Development of a dimensionless model for simulating key parameters in solar distillation systems
摘要
Solar desalination systems are highly influenced by fluctuating meteorological conditions, yet many existing models fail to capture the combined effects of key environmental parameters. This highlights a research gap addressed by the present study, which developed a dimensionless simulation model to assess the interplay of ambient air temperature, solar radiation, wind velocity, and stage temperature on freshwater production. The model was validated using empirical data collected under average solar radiation levels of 200 to 225 W/m2, with a focus on stage 5 as the most productive stage. The initial predictive model yielded poor agreement with experimental results, with coefficient of determination (R2), root mean square error (RMSE), and mean absolute percentage error (MAPE) values of − 3.292, 74.77, and 29.58, respectively. However, incorporating the iterative heating term (IHT) significantly improved model accuracy, yielding an R2 of 0.953, RMSE of 7.80, and MAPE of 5.01, demonstrating a close fit and high reliability.

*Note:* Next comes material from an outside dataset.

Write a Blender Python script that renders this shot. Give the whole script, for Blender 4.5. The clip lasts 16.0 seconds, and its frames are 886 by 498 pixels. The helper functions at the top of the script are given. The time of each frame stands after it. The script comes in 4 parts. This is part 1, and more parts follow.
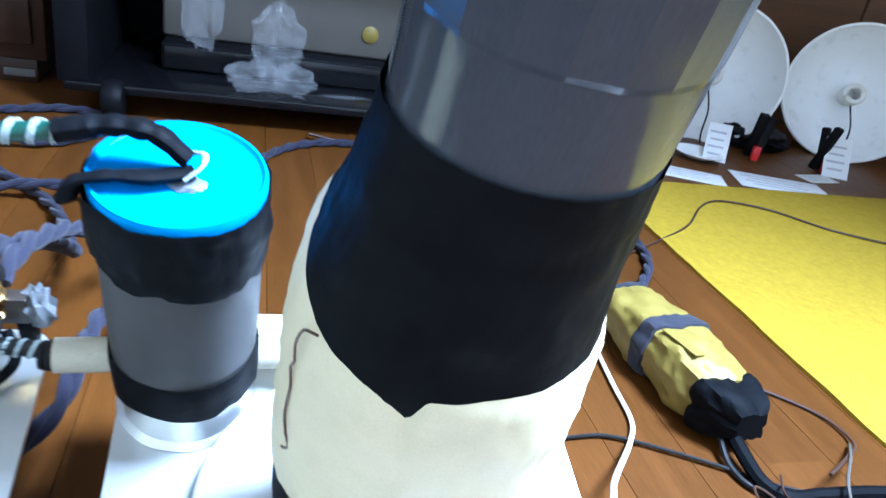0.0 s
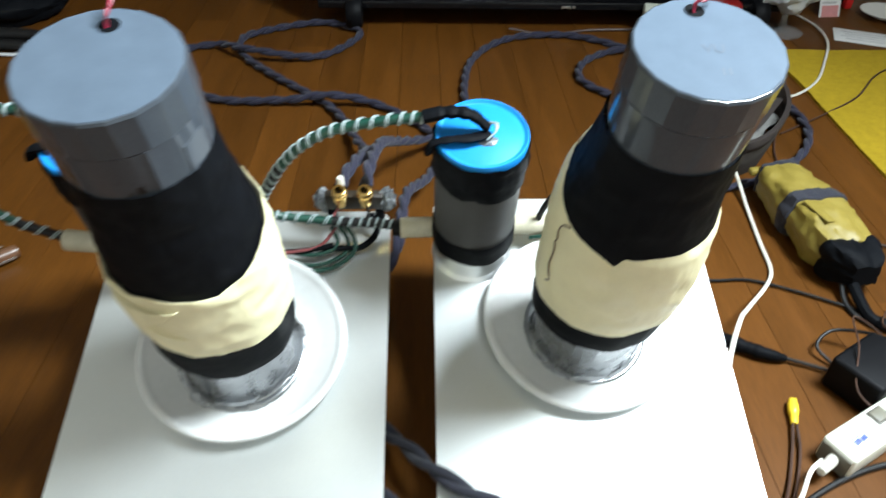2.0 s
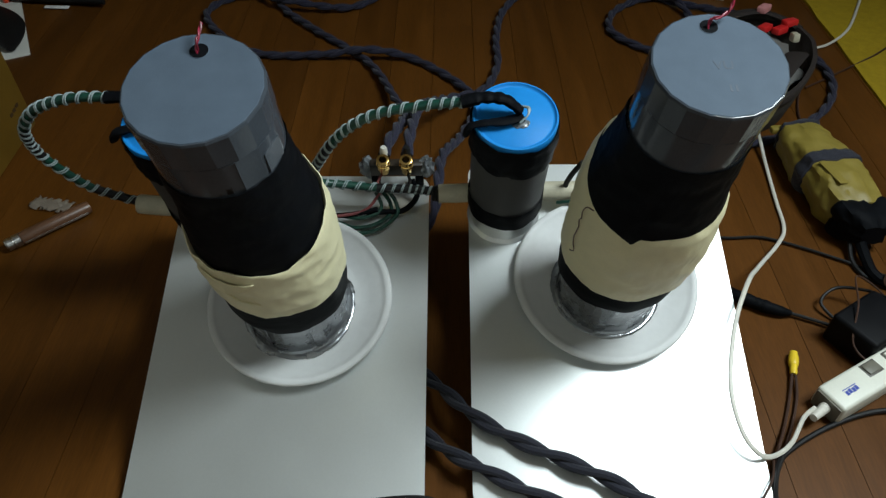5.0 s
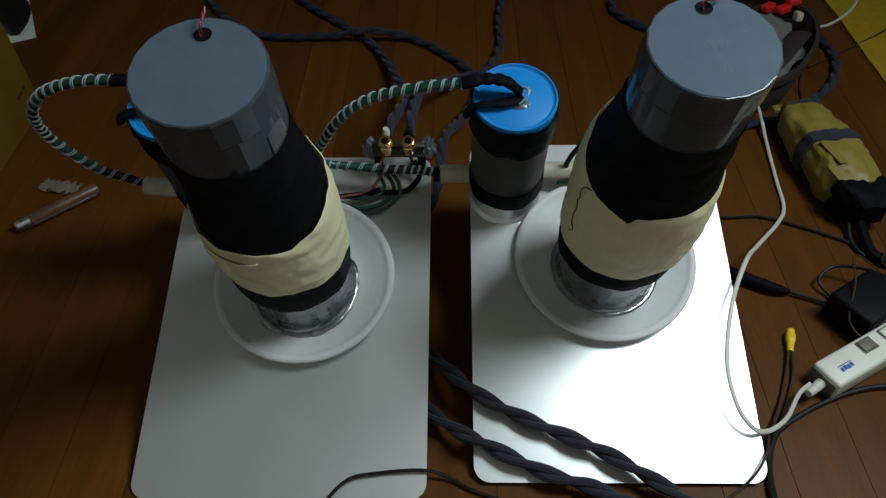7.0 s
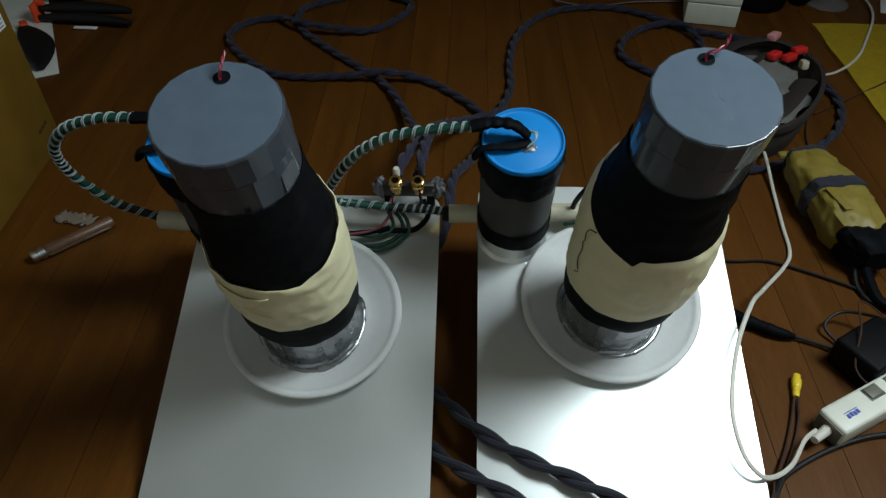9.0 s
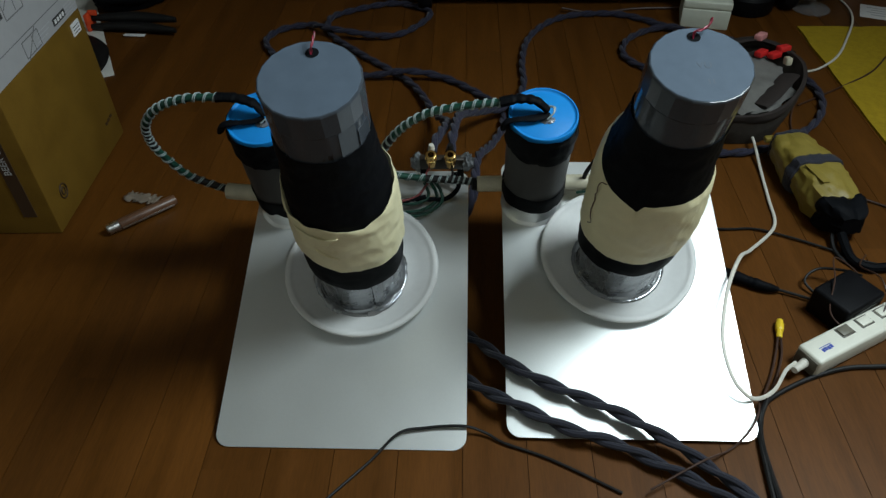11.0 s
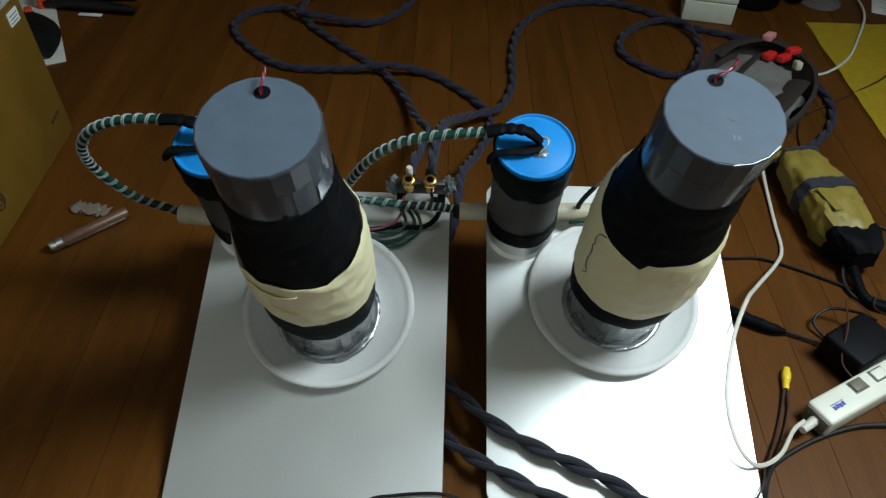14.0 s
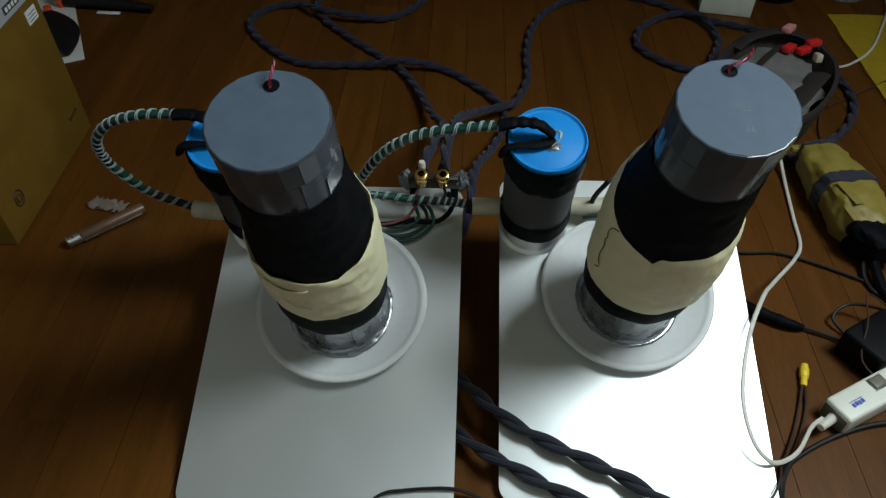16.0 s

Key findings showed a strong correlation between the ambient air temperature and stage temperature. The warmer ambient conditions increased stage temperature and freshwater yield while lowering heating demand. Consistent solar radiation profiles facilitated steady evaporation, whereas strong winds under intermittent radiation led to excessive cooling and reduced vapour production. The model demonstrated strong simulation capability, with a maximum deviation of 17% from empirical values. Real-time variations in solar input and peak radiation were more influential than daily averages in determining the distillate. The refined model accurately captures the system behaviour and is well suited for use in automated and off-grid desalination setups. Future work should explore dynamic model adaptation and regional calibration to enhance system robustness in diverse and variable climatic conditions.